The second thing that jumps out at me from Madonna’s comment, far more striking than the first, is the claim that stuff “lasts longer than emotions.” The revered Bible scholar, Dr. Umberto Cassuto (1883-1951), explains in A Commentary on the Book of Exodus that the purpose of the Tabernacle is to afford the Israelites the means to bring the Sinai experience with them in their wanderings, an ever-present symbol that evokes God’s presence. (In this regard, Mary Douglas, in her marvelous study of Vayikra, Leviticus as Literature, discusses how the sacred spaces and partitions of the Mishkan map onto Mt. Sinai.) In the equation between Mt. Sinai and the Tabernacle, stuff and emotions are inextricably bound together. Cassuto wrote:
In order to understand the significance and purpose of the Tabernacle, we must realize that the children of Israel, after they had been privileged to witness the Revelation of God on Mount Sinai, were about to journey from there and thus draw away from the site of the theophany. So long as they were encamped in the place, they were conscious of God's nearness; but once they set out on their journey, it seemed to them as though the link had been broken, unless there were in their midst a tangible symbol of God's presence among them. It was the function of the Tabernacle (literally, 'Dwelling') to serve as such a symbol. Not without reason, therefore, does this section come immediately after the section that describes the making of the Covenant at Mount Sinai. The nexus between Israel and the Tabernacle is a perpetual extension of the bond that was forged at Sinai between the people and their God. The children of Israel, dwelling in tribal order at every encampment, are able to see, from every side, the Tabernacle standing in the midst of the camp, and the visible presence of the Sanctuary proves to them that just as the glory of the Lord dwelt on Mount Sinai, so He dwells in their midst wherever they wander in the wilderness. This is the purpose of Scripture (25:8), when it states: 'And let them make Me a Sanctuary, that I may dwell in their midst.' (Umberto Cassuto, A Commentary on the Book of Exodus, p. 319.)
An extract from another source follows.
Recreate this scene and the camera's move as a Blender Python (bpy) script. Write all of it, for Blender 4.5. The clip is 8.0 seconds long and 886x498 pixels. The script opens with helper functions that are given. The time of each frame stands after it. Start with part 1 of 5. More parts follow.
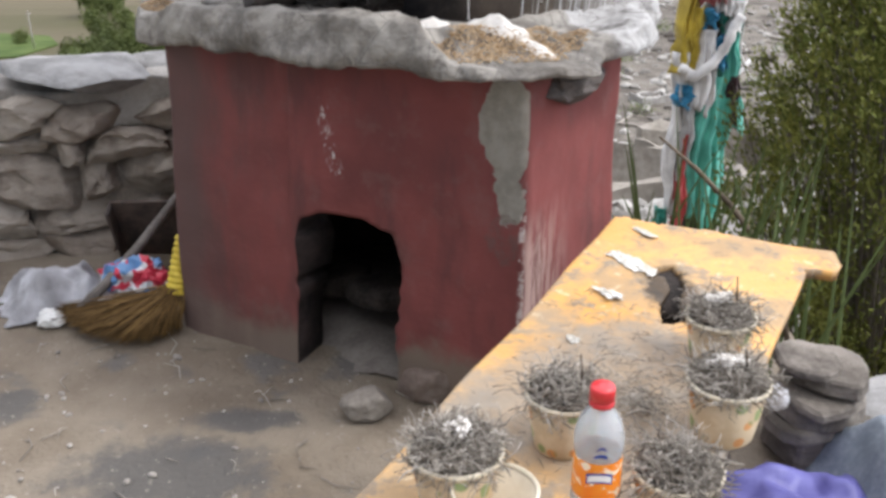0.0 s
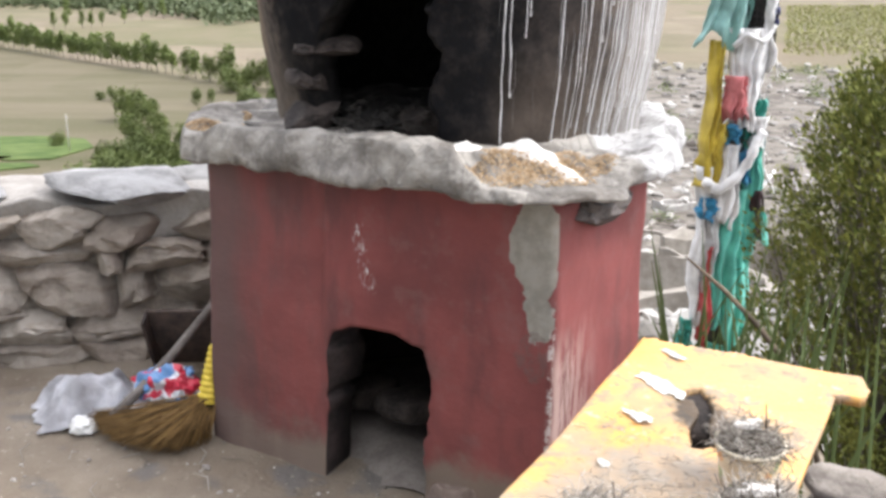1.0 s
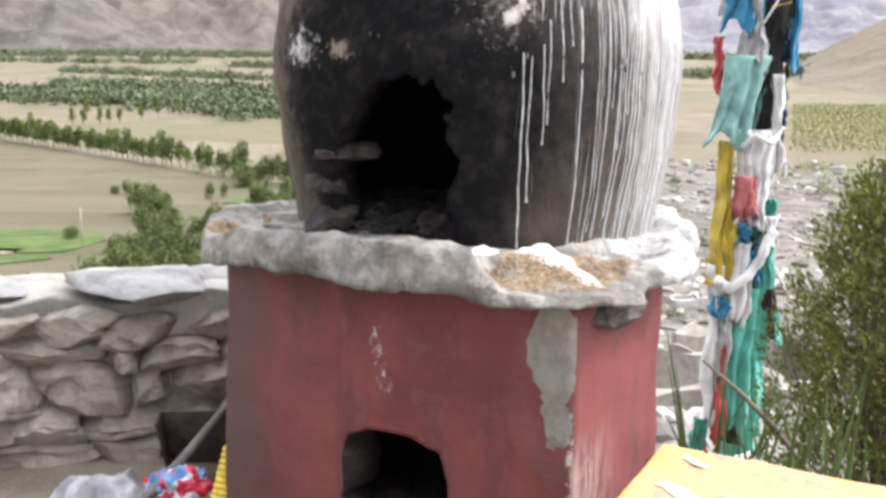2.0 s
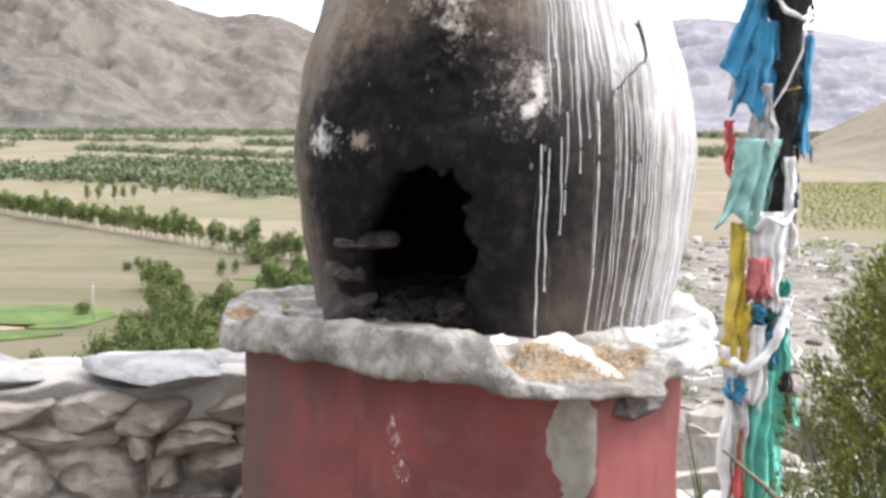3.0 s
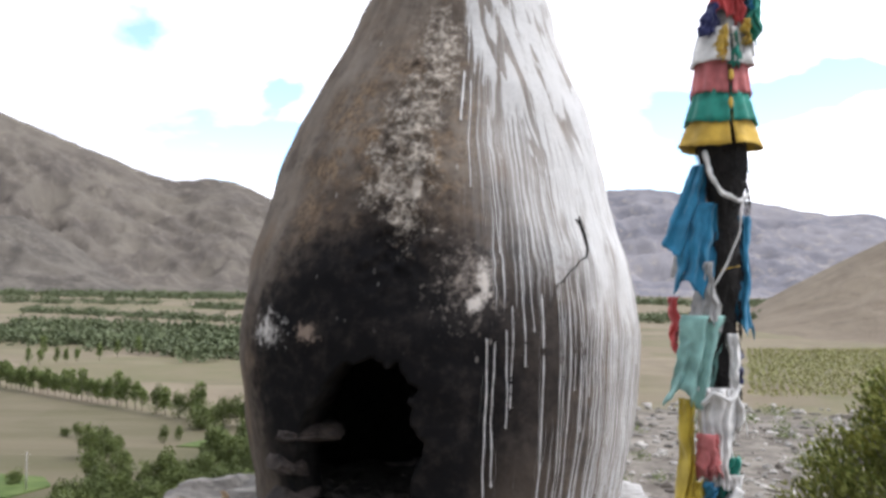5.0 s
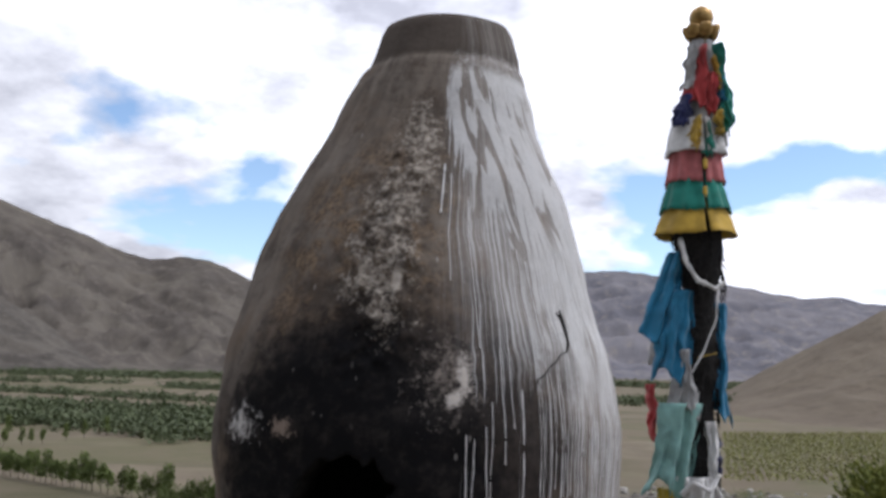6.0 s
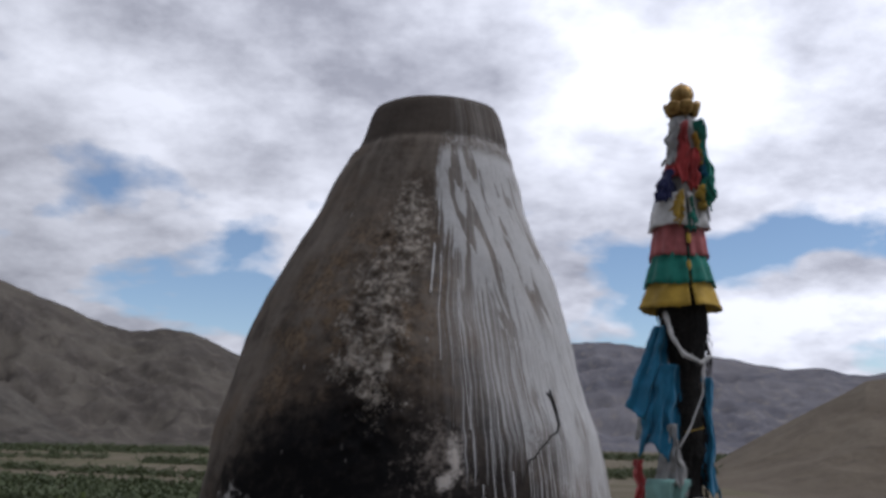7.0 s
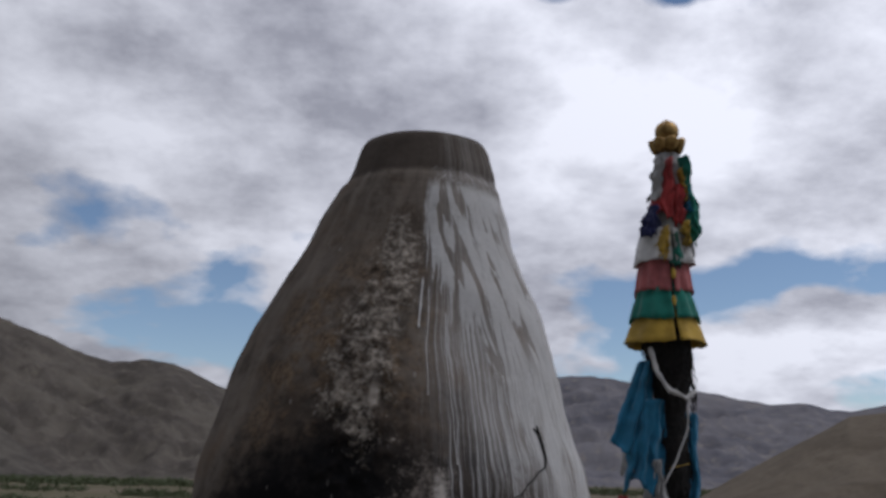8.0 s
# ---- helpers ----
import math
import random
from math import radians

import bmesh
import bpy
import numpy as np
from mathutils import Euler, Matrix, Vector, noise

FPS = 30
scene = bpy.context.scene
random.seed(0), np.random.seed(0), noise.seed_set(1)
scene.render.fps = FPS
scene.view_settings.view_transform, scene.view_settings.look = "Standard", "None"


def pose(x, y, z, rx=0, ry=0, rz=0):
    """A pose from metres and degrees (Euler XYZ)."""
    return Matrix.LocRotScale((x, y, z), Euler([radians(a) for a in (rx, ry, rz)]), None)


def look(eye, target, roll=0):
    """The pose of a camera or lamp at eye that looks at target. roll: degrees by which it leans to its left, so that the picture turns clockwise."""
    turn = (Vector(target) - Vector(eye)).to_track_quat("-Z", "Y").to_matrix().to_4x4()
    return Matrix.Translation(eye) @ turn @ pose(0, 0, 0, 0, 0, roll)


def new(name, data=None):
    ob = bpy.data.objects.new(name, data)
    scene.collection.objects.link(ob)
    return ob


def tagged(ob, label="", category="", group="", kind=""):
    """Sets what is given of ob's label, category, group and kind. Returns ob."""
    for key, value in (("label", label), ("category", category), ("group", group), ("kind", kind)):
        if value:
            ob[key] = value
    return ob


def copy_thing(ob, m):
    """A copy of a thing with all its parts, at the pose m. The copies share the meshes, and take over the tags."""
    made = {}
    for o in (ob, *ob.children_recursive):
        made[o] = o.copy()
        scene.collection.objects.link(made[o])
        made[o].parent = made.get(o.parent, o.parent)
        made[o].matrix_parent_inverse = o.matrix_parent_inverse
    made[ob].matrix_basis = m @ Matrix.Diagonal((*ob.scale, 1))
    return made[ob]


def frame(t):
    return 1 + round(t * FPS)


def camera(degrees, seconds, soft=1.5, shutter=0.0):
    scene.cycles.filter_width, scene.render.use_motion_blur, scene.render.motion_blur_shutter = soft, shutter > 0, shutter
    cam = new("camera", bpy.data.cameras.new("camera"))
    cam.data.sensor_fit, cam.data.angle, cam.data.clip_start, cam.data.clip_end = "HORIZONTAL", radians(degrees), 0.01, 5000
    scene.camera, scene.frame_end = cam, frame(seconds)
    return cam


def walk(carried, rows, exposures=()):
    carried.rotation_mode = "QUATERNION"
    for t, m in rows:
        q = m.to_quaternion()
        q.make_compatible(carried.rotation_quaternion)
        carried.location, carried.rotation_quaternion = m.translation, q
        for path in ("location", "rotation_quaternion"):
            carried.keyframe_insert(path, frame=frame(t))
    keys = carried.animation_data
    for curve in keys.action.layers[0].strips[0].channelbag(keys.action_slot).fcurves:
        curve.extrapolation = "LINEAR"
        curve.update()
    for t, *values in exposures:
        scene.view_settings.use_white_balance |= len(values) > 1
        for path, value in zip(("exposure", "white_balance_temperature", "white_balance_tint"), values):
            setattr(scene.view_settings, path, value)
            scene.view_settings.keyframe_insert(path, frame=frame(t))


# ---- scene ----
cam = camera(49.6, 8.0, soft=3.3)
PATH = [
    (0, (-0.032, -0.083, 1.659), (0.026, 1.738, 0.835), -0.2),
    (0.5, (-0.047, -0.111, 1.693), (-0.018, 1.756, 0.976), -0.2),
    (1, (-0.055, -0.125, 1.716), (-0.043, 1.776, 1.093), 0.1),
    (1.5, (-0.064, -0.135, 1.732), (-0.059, 1.795, 1.208), 0.2),
    (3, (-0.102, -0.152, 1.786), (-0.133, 1.828, 1.509), 0.2),
    (3.5, (-0.103, -0.163, 1.808), (-0.123, 1.827, 1.612), 0.5),
    (4, (-0.101, -0.171, 1.824), (-0.101, 1.826, 1.718), 0.5),
    (4.5, (-0.094, -0.161, 1.845), (-0.054, 1.838, 1.819), 0.6),
    (5, (-0.088, -0.156, 1.869), (-0.02, 1.842, 1.934), 0.7),
    (6.5, (-0.111, -0.127, 1.922), (0.022, 1.844, 2.231), 1.1),
    (7, (-0.121, -0.142, 1.932), (0.025, 1.816, 2.312), 0.9),
    (7.5, (-0.125, -0.154, 1.938), (0.038, 1.793, 2.367), 1.0),
    (8, (-0.132, -0.149, 1.938), (0.043, 1.793, 2.385), 1.2),
]
EXPOSURES = [(0, -0.06, 6500, 10), (1.0, 0.50, 6560, 10), (1.5, 0.60, 6560, 10), (3.0, 0.70, 6540, 10), (3.5, 0.60, 6500, 10), (4.5, 0.12, 6500, 10), (5.2, -0.26, 6450, 10), (6.4, -1.4, 6250, 12), (7.0, -1.82, 6200, 12), (8.0, -2.12, 6280, 12)]
walk(cam, [(t, look(eye, target, roll)) for t, eye, target, roll in PATH], EXPOSURES)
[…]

The Israelites build the Mishkan to keep the experience, emotions, and encounter of Sinai alive and to evoke God’s presence continuously—to insure that revelation continues.
R. Isaac Abravanel (1437-1508, Portugal, Italy) asks why God needs a physical home, a question that paves the way to demonstrating that the Mishkan is about emotions and relationship:
Why did [God] command the construction of the Tabernacle, when [God] said, that I may dwell among them, as if God were an object demarcated and limited in space, which is the opposite of the truth?!... After all, God himself spoke these words through the prophet Isaiah: The heavens are My throne, and the earth is my footstool. What kind of house can you build for Me, and what place could be My resting place? (Isaiah 66:1)
Malbim (Meir Leibush b. Yehiel Michel Wisser, 1809-1879, Russia) picks up Abravanel’s thread, explaining that the physical structure of the Mishkan is not an end in itself, but rather a model of the inner, spiritual sanctuary we should strive to construct in our hearts:
Each one of us needs to build for God a Mishkan in the recesses of our hearts, by preparing ourselves to become a Sanctuary for God and a dwelling place for God's glory… thus it should be for all generations: each person should build a Mishkan in the innermost recesses of the heart, and prepare an altar upon which to “offer up,” as it were, all aspects of oneself to God's service.
We have material needs just to survive. Most of us, however, possess far in excess of what we need to live. If, in the larger scheme of things, our focus is on stuff qua stuff—materialism for its own sake—we miss the opportunity to elevate our relationships, our spirits, our lives, to a level of greater meaning and purpose.
Talmud reminds us that blessing and meaning are beyond the material; they reside in the realm of meaning:
Blessing is not found in something that has been weighed, nor in something that has been measured, nor in something that has been counted, but only in something hidden from the eye. (T. Baba Metzia 42a)
I managed to clean up my office, but much remains that you might consider clutter: gifts from students and congregants, souvenirs from family trips, photos of my kids, and a few art projects they made in elementary school. While little of this has great monetary value, to me they are priceless because they hold meaning and evoke memories. Yet even were I to lose them, the emotions would last.